Last week I found out that my friend, Carole Enahoro, has been shortlisted for a Commonwealth Writers Prize for her first novel, Doing Dangerously Well. Regional winners will be announced in early March and final results in May.
Carole was a member of my writing group here in Whitby. Actually, she was the one who invited me to join, so I owe her a lot. But don’t tell her I said that; it’ll go to her head.
Anyhow, it’s wonderful to see a Whitby writer doing well. (Okay, so she grew up in Britain and Nigeria and even lived in Oshawa for a bit, but once a Whitby girl, always a Whitby girl.)
I read Carole’s book last June. It was my first time reading it; DDW passed through the writing group long before I ever got there. I’ve read friends’ published novels before, but this was different. I’ve taken a couple of writing courses from Carole, so I know something about how she puts her books together. It was incredible, reading her story through that lens.
Here’s something I learned from Carole: words count. (Well, duh, you say. Isn’t that what being a writer is supposed to be about?) But Carole is very particular about word choice. I doubt that there’s a noun or a verb in her book that she hasn’t examined.
An example: she has two sisters in her book, Barbara and Mary Glass. A main theme in her book is water. Think about what glass has in common with water. With ice. With mirrors. A name is such a little thing, but when Carole names a character, it isn’t. You could probably write a whole thesis about the water, glass and ice images in DDW, the ways they’re used, and what that’s meant to reveal about each character and moment in the book.
Here’s the best part of the post: the lesson. This is a tiny snippet of something Carole taught me. I can’t give it all away, or Carole will get mad and use some of her schmancy British insults on me. And since I have to look most of them up, it gets embarrassing. Still, I’m willing to risk it to share this.
Think about your manuscript. Think about a central theme. Now come up with an image or word to represent that theme. Write it in the centre of a blank page. I’m willing to bet that Carole started with “water.”

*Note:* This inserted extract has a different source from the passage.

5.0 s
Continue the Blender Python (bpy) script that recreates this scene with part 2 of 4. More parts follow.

Brainstorm. Brainstorm off your brainstorm ideas. Don’t stop until your whole page is covered. Get into opposites. Water might lead to wet, which might lead to dry, which might lead to desert, sand, sun, heat. And sun might lead to moon and stars. Or to fire which you might already have on your pages as an opposite of water. Draw a line to connect it to sun. Moon and stars might lead to night, black, ink. Just keep going.

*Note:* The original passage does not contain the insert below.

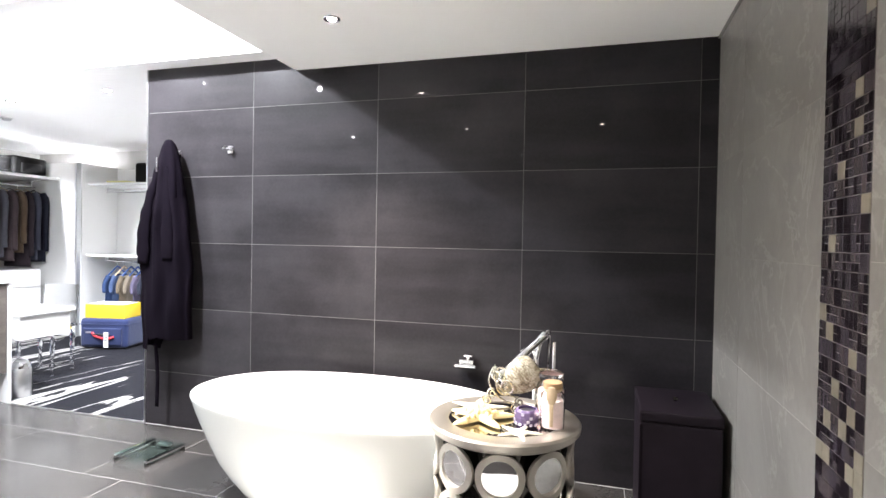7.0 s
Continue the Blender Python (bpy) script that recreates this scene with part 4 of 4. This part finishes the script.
def holdall(x, y, z, dx, dy, h, material, label, handle=True, turn=0.0):
    b = thing("holdall", (x, y, z), label, "bag", "bags on the shelf", turn)
    bm = block(-dx, dx, -dy, dy, 0, h, 0.04, 4)
    for vv in bm.verts:
        vv.co += Vector((noise.noise(vv.co * 9), noise.noise(vv.co * 9 + Vector((4, 0, 0))), noise.noise(vv.co * 9 + Vector((0, 4, 0))))) * 0.014
        vv.co.z = max(vv.co.z, 0)
    part("bag_body", bm, material, b, smooth="all")
    part("zip", block(-0.006, 0.006, -dy * 0.85, dy * 0.85, h - 0.002, h + 0.006, 0.001), STEEL, b, "steel zip")
    part("front_pocket", block(dx - 0.01, dx + 0.022, -dy * 0.6, dy * 0.6, h * 0.15, h * 0.65, 0.01, 2), material, b, smooth="all")
    if handle:
        part("handle", tube(bent([(0, -0.1, h - 0.01), (0, -0.08, h + 0.07), (0, 0.0, h + 0.1), (0, 0.08, h + 0.07), (0, 0.1, h - 0.01)], 6), 0.011, 8), material, b, smooth="all")
    return b


holdall(-7.35, 5.9, 2.1205, 0.17, 0.2, 0.24, LEATHER, "black leather holdall lying on the wardrobe shelf", False)
holdall(-7.33, 6.33, 2.1205, 0.17, 0.2, 0.26, LEATHER, "black leather holdall with a raised handle")
holdall(-7.35, 6.74, 2.1205, 0.17, 0.18, 0.22, LEATHER, "small black holdall with steel buckles")
holdall(-7.33, 7.13, 2.1205, 0.18, 0.22, 0.24, LEATHER, "black travel case lying on the wardrobe shelf", False)


def wardrobe_north():
    w = thing("wardrobe", (0, 0, 0), "white open wardrobe with two hanging levels", "wardrobe")
    part("side_board", block(-6.68, -6.65, 7.437, 7.998, 0.0025, 2.32), LACQUER, w)
    part("back_board", block(-6.648, -2.2, 7.985, 7.998, 0.0025, 2.3), LACQUER, w)
    part("top_shelf", block(-6.648, -2.2, 7.5, 7.984, 2.03, 2.06), LACQUER, w)
    part("middle_shelf", block(-6.648, -2.2, 7.5, 7.984, 1.07, 1.10), LACQUER, w)
    for z in (1.95, 1.01):
        part("hanging_rail", tube([(-6.5, 7.68, z), (-2.25, 7.68, z)], 0.012, 12), CHROME, w, "chrome rail", True)
        part("rail_bracket", block(-6.46, -6.42, 7.64, 7.9, z + 0.012, z + 0.06, 0.004), STEEL, w, smooth=True)


wardrobe_north()
SHIRTS = [((0.05, 0.09, 0.2), "blue denim shirt"), ((0.09, 0.14, 0.26), "mid blue shirt"), ((0.26, 0.21, 0.14), "beige shirt"), ((0.3, 0.25, 0.18), "sand shirt"), ((0.16, 0.14, 0.2), "mauve grey shirt"),
          ((0.03, 0.035, 0.05), "dark grey shirt"), ((0.03, 0.05, 0.14), "blue shirt"), ((0.02, 0.03, 0.09), "navy shirt"), ((0.03, 0.04, 0.1), "navy polo shirt"), ((0.04, 0.06, 0.16), "blue polo shirt")]
for i, (c, lab) in enumerate(SHIRTS):
    garment("shirt", -6.3 + i * 0.115, 7.68, 0.992, c, 0.5, 0.2, 0.028, lab + " hanging from the lower rail", "shirt", "hanging shirts", i + 31, along="x", drop=0.09, arm=0.032)
holdall(-5.55, 7.7, 2.0605, 0.33, 0.17, 0.26, LEATHER, "black carry case lying on the upper shelf", False)
f = thing("folded_shirt", (-6.2, 7.66, 2.0605), "yellow folded shirt lying on the upper shelf", "shirt")
part("fold", block(-0.16, 0.16, -0.12, 0.12, 0, 0.03, 0.01, 3), plain("pale_yellow_cloth", (0.6, 0.55, 0.25), 0.9, bump=0.3), f, smooth=True)


def suitcase(x, y, turn):
    s = thing("suitcase", (x, y, 0.0025), "navy blue fabric suitcase lying on zebra carpet", "suitcase", turn=turn)
    part("shell", block(-0.29, 0.29, -0.2, 0.2, 0.012, 0.36, 0.045, 4), NAVY_BAG, s, smooth=True)
    part("piping", block(-0.294, 0.294, -0.205, 0.205, 0.285, 0.3, 0.006, 2), NAVY_BAG, s, smooth=True)
    part("front_pocket", block(-0.23, 0.23, -0.222, -0.195, 0.05, 0.25, 0.012, 3), NAVY_BAG, s, smooth=True)
    part("handle", tube(bent([(-0.09, -0.222, 0.17), (-0.08, -0.25, 0.18), (0.08, -0.25, 0.18), (0.09, -0.222, 0.17)], 6), 0.011, 8), BLACK, s, smooth="all")
    part("ribbon", tube(bent([(-0.11, -0.235, 0.2), (-0.06, -0.25, 0.16), (0.06, -0.248, 0.13), (0.15, -0.235, 0.15)], 6), 0.014, 8), RED, s, "red ribbon", True)
    part("luggage_tag", block(0.045, 0.1, -0.262, -0.258, 0.03, 0.21, 0.001, 1), PAPER, s, "white luggage tag", True)
    for i in range(3):
        part("tag_print", block(0.055, 0.09, -0.2635, -0.2625, 0.07 + i * 0.04, 0.08 + i * 0.04), BLACK, s)
    part("brand_badge", block(-0.2, -0.14, -0.224, -0.2215, 0.19, 0.21), STEEL, s, "small silver badge")
    for sx in (-0.22, 0.22):
        part("foot", block(sx - 0.03, sx + 0.03, -0.17, 0.17, 0.0, 0.014, 0.004), BLACK, s, smooth=True)
    return s


suitcase(-5.70, 7.08, 14)
b = thing("yellow_box", (-5.70, 7.07, 0.3635), "bright yellow shopping box lying on the suitcase", "box", turn=12)
part("carton", block(-0.25, 0.25, -0.15, 0.15, 0, 0.165, 0.004), YELLOW, b, smooth=True)
part("carton_flap", block(-0.22, 0.22, -0.13, 0.13, 0.165, 0.171, 0.002), PAPER, b, "white top flap", True)
part("cord_handle", tube(bent([(-0.13, -0.06, 0.172), (-0.06, -0.1, 0.185), (0.08, -0.08, 0.18), (0.16, -0.02, 0.172)], 6), 0.005, 8), PAPER, b, "white cord handle", True)

# ---- tiles of walls and floor ----
J = 0.0012
ROWS_Z = [0.0, 0.388, 0.853, 1.318, 1.783, 2.248, 2.56]
COLS_X = [XD, -2.255, -1.342, -0.415, 0.525, XR]
for a, b in zip(COLS_X, COLS_X[1:]):
    for c, d in zip(ROWS_Z, ROWS_Z[1:]):
        tile("tile", a + J, b - J, 5.0, 5.012, c + J, d - J, DARK_TILE, wall_north)
# floor, every other row moved by a third
k, y0 = 0, 3.31 - 0.4475 * 10
while y0 < 5.0:
    y1 = min(y0 + 0.4475, 4.99)
    off = -0.1 if (k % 2) == 0 else 0.18
    x0 = off - 0.895 * 6
    while x0 < XR:
        a, b = max(x0, XL), min(x0 + 0.895, XR)
        if b - a > 0.05 and y1 > YS and y1 - y0 > 0.05:
            tile("tile", a + J, b - J, max(y0, YS) + J, y1 - J, -0.012, 0.0, FLOOR_TILE, floor)
        x0 += 0.895
    y0, k = y0 + 0.4475, k + 1
# stone on the east wall
YM0, YM1 = 3.27, 3.55
for a, b in ((0.87, 1.36), (1.36, 2.31), (2.31, YM0), (YM1, 4.46), (4.46, 5.0)):
    rows = [0.0, 0.42, 0.882, 1.333, 1.785, 2.245, 2.475] if b < 3.3 else [0.0, 0.388, 0.838, 1.312, 1.787, 2.25, 2.475]
    for c, d in zip(rows, rows[1:]):
        tile("tile", XR, XR + 0.012, a + J * 0.6, b - J * 0.6, c + J * 0.6, d - J * 0.6, STONE, wall_east, 0.0004)


def mosaic(rng, y0, ny, nz, cell, parent, shades, accents, share, band, tilt=0.0, fixed=()):
    """Square modules, each one big chip, two oblong ones or a mix; those in the band are parts, the rest one mesh."""
    h = cell / 2
    layouts = ([(0, 0, 2, 2)], [(0, 0, 1, 2), (1, 0, 1, 2)], [(0, 0, 1, 2), (1, 0, 1, 1), (1, 1, 1, 1)], [(0, 0, 1, 1), (0, 1, 1, 1), (1, 0, 1, 2)], [(0, 0, 1, 1), (0, 1, 1, 1), (1, 0, 1, 1), (1, 1, 1, 1)])
    rest, count, rest_mats = bmesh.new(), 0, []
    for j in range(nz):
        for i in range(ny):
            accent = rng.random() < share or (i, j) in fixed
            for cy, cz, w, d in (layouts[0] if accent else rng.choice(layouts)):
                m = rng.choice(accents if accent else shades)
                g = 0.001
                a, b = y0 + i * cell + cy * h, 0.003 + j * cell + cz * h
                box = (a + g, a + w * h - g, b + g, min(b + d * h - g, Z_LOW - 0.002))
                if box[3] - box[2] < 0.008:
                    continue
                lift = rng.choice((0.0, 0.0005, 0.001))
                if band[0] < b < band[1] and count < 300:
                    count += 1
                    o = tile("mosaic_chip", XR - 0.002 - lift, XR + 0.006, *box, m, parent)
                    o.rotation_euler = (0, rng.uniform(-tilt, tilt), rng.uniform(-tilt, tilt))
                else:
                    if m not in rest_mats:
                        rest_mats.append(m)
                    before = len(rest.faces)
                    block(XR - 0.002 - lift, XR + 0.006, *box, bm=rest)
                    rest.faces.ensure_lookup_table()
                    for f in rest.faces[before:]:
                        f.material_index = rest_mats.index(m)
    ob = put("mosaic_chips", rest, None, parent)
    for m in rest_mats:
        ob.data.materials.append(m)
    tagged(ob, kind="stuff")


CHIP_DARK = plain("dark_glass_chip", (0.014, 0.010, 0.013), 0.12, vary=0.4, bump=0.02)
CHIP_PLUM = plain("plum_glass_chip", (0.05, 0.041, 0.05), 0.15, vary=0.4, bump=0.02)
CHIP_BROWN = plain("brown_glass_chip", (0.066, 0.053, 0.054), 0.15, vary=0.4, bump=0.02)
CHIP_CREAM = plain("cream_stone_chip", (0.2, 0.175, 0.13), 0.4, vary=0.4, scale=120, bump=0.15)
GROUT_STRIP = plain("taupe_grout", (0.15, 0.14, 0.13), 0.85)
GROUT_PLUM = plain("dark_grout", (0.03, 0.026, 0.027), 0.8)
strip = structure("mosaic_strip", block(XR - 0.0006, XR + 0.0004, YM0, YM1, 0.0, Z_LOW), GROUT_STRIP, "strip of dark plum and cream glass mosaic", "mosaic")
mosaic(random.Random(5), YM0 + 0.0005, 6, 53, 0.0465, strip, [CHIP_DARK] * 5 + [CHIP_PLUM] * 4 + [CHIP_BROWN] * 3, [CHIP_CREAM], 0.1, (0.85, 1.72))
shower_mosaic = structure("shower_mosaic", block(XR - 0.0006, XR + 0.0004, 0.2, 0.868, 0.0, Z_LOW), GROUT_PLUM, "shiny dark brown glass mosaic behind the shower", "mosaic")
mosaic(random.Random(12), 0.367, 9, 45, 0.0555, shower_mosaic, [CHIP_DARK] * 8 + [CHIP_PLUM] * 3 + [CHIP_BROWN], [GOLD_TILE], 0.0, (1.1, 1.75), 0.03, ((7, 26), (3, 31), (1, 18)))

When your pages is covered in spidery scribbles, sit back and look at it. Read the words. Circle the ones that resonate for you — the ones that strike you as particularly strong, or that just feel right for some reason you can’t explain.

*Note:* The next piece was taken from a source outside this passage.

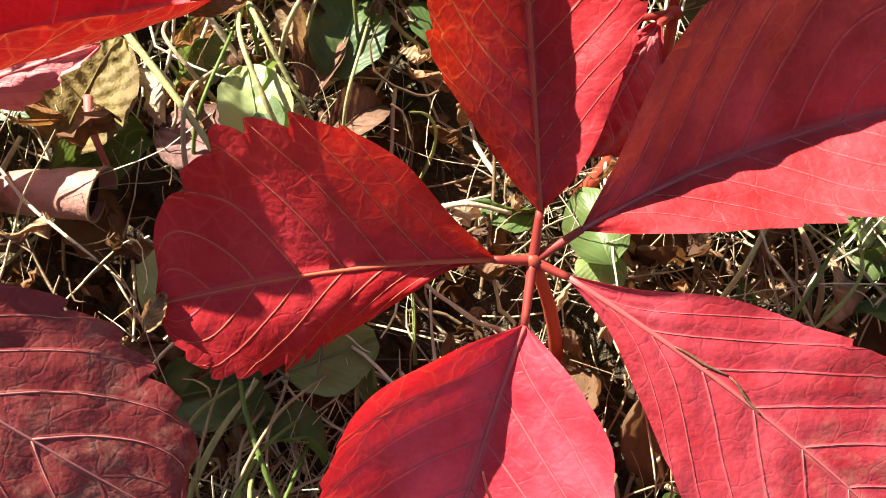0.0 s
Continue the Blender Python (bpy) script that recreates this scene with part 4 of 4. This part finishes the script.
blade_thing([(-0.046, 0.196, -0.002), (-0.040, 0.188, 0.001), (-0.033, 0.178, -0.006)], 0.0010, STRAW, "brown dry stem leaning over litter")
blade_thing([(-0.034, 0.197, 0.000), (-0.027, 0.182, 0.002), (-0.018, 0.165, -0.008)], 0.0008, GREEN_STEM, "green stem leaning over litter")
blade_thing([(-0.044, 0.086, -0.004), (-0.037, 0.098, 0.002), (-0.030, 0.110, -0.006)], 0.0009, GREEN_STEM, "yellow-green stem beside a red leaflet")
blade_thing([(-0.067, 0.172, -0.006), (-0.0655, 0.165, -0.004), (-0.064, 0.157, -0.012)], 0.0011, STALK_ROSE, "short pink stalk in litter")
blade_thing([(0.062, 0.118, -0.010), (0.071, 0.130, -0.002), (0.082, 0.146, -0.008)], 0.0008, GREEN_STEM, "green stem crossing dry grass")
blade_thing([(0.006, 0.1445, -0.004), (0.014, 0.1455, 0.000), (0.024, 0.1440, -0.004)], 0.0008, STRAW, "short whitish dry stem behind the leaf joint")


blade_thing([(-0.025, 0.226, -0.012), (-0.012, 0.243, 0.005), (0.004, 0.241, 0.006), (0.018, 0.219, -0.008)], 0.0008, GREEN_STEM, "pale green stem arching over clover")
blade_thing([(0.004, 0.288, -0.004), (0.017, 0.267, 0.006), (0.034, 0.245, -0.004)], 0.0011, GREEN_STEM, "thick pale green stem between clover leaves")
blade_thing([(-0.262, 0.090, -0.010), (-0.258, 0.062, 0.004), (-0.250, 0.052, 0.002), (-0.236, 0.046, -0.008)], 0.0008, STRAW, "pale stem curving over dry leaves")


def strands(seed, count, x0, x1, y0, y1, top):
    """Slack green and yellowed stems lying mostly north and south between the leaflets."""
    r = random.Random(seed)
    kinds = ((FRESH_STEM, "slack yellow-green stem in dry grass"), (FRESH_STEM, "slack yellow-green stem in dry grass"), (DRY_TAN, "slack tan dry stem in the grass"))
    for _ in range(count):
        x, y, a, h = r.uniform(x0, x1), r.uniform(y0, y1), r.gauss(1.35, 0.45), r.uniform(0.010, 0.022)
        d, side = Vector((math.cos(a), math.sin(a), 0)) * h, Vector((-math.sin(a), math.cos(a), 0)) * r.uniform(-0.004, 0.004)
        mid = Vector((x, y, top - r.uniform(0, 0.006)))
        mat, text = r.choice(kinds)
        blade_thing([mid - d + Vector((0, 0, -0.016)), mid - d * 0.4 + side * 0.5, mid + d * 0.4 + side, mid + d + Vector((0, 0, -0.010))], r.uniform(0.0004, 0.0008), mat, text)


strands(1, 18, -0.042, -0.024, 0.055, 0.105, 0.006)
strands(2, 10, -0.050, -0.005, 0.160, 0.200, 0.006)
strands(3, 7, 0.075, 0.125, 0.112, 0.135, 0.003)
strands(4, 8, 0.105, 0.165, 0.180, 0.225, 0.004)


def seed_head(seed, mat, label):
    """A withered clover flower head: drooping dry florets round a core, on a thin stem."""
    e = empty("clover_flower", (0, 0, 0), label, "flower head", "withered clover flowers")
    r = random.Random(seed)
    vs, fs = [], []
    for k in range(110):
        d = Vector((r.gauss(0, 1), r.gauss(0, 1), r.gauss(0.2, 0.8))).normalized()
        out = r.uniform(0.0034, 0.0066)
        droop = Vector((r.uniform(-0.001, 0.001), r.uniform(-0.001, 0.001), -r.uniform(0.001, 0.004)))
        a, b = tube([d * 0.0015, d * out * 0.6, d * out * 0.9 + droop * 0.5, d * out + droop], [0.0004, 0.0008, 0.0007, 0.0003], 4)
        fs += [[q + len(vs) for q in face] for face in b]
        vs += a
    part("head", vs, fs, mat, e, "dry brown florets")
    v, f = tube(arc((0.006, -0.010, -0.032), (0, 0, 0), 0.0, 8, (0.003, 0, 0)), [0.0008] * 9, 5)
    part("stalk", v, f, STRAW, e)
    return e


HEADS = [seed_head(9, DRY_ORANGE, "withered orange-brown clover flower head on a stem"), seed_head(10, DRY, "withered brown clover flower head on a stem")]
HEADS[0].matrix_basis = pose(-0.240, 0.236, 0.002, 20, 0, 0)
HEADS[1].matrix_basis = pose(-0.180, 0.244, 0.000, 30, 10, 80) @ Matrix.Scale(1.2, 4)
for kind, x, y, z, size, turn in ((0, -0.178, 0.202, -0.003, 1.4, 40), (1, -0.195, 0.236, -0.004, 1.1, 130), (1, -0.216, 0.256, -0.004, 1.2, 200), (0, -0.226, 0.262, -0.004, 1.0, 20), (1, -0.280, 0.258, -0.004, 1.2, 300), (1, -0.205, 0.270, -0.006, 1.1, 250), (1, -0.085, 0.036, 0.000, 1.1, 60), (1, -0.060, 0.030, 0.000, 1.0, 150), (0, -0.030, 0.034, -0.004, 1.2, 240), (1, -0.015, 0.022, -0.004, 1.1, 20)):
    copy_thing(HEADS[kind], pose(x, y, z - 0.2 * dip(x, y), 25, 15, turn) @ Matrix.Scale(size, 4))


def withered(parent, hub, at, size, turn, label):
    """A shrivelled brown end on a leaflet."""
    v, f, uv = dry_mesh(61 + int(turn), 2.2)
    m = pose(*at, 12, -8, turn) @ Matrix.Scale(size, 4)
    part("withered_tip", [m @ p for p in v], f, DRY, parent, label, uv, hub)


withered(left, LH, (-0.0290, 0.1760, 0.0370), 0.012, 12, "shrivelled brown tip")
withered(right, RH, (-0.0425, 0.1220, 0.0268), 0.008, 60, "curled tan tip")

Now put it away until your book is written. This isn’t early draft stuff. Wait until you’re pretty sure of your story and ready to think about specific word choices that will make your novel stronger. And then, when you need to introduce a minor character or a town name, take a look at your page. See if there’s a word or an idea that might work. “Smith” is boring. Maybe there’s a name that can link to theme in some way — either by falling in with it or by highlighting its opposite.
When you’re describing something, see if some of those powerful words will work for you. Is that skinny, silvery cat tail curved like a scimitar or like a crescent moon? It depends. But when you choose words that resonate with your theme on that weird, subconscious level that you access when you’re brainstorming, cool stuff happens.
I don’t make a lot of grown-up book recommendations. I write for kids, so most of what I read is written for kids. I will say this, though. Once I started reading Carole’s book, I couldn’t put it down. It was vastly different than anything I had ever read. It was funnier, sadder, richer, and just plan more than I expected. And once you read it, you won’t look at water, or words, the same way again.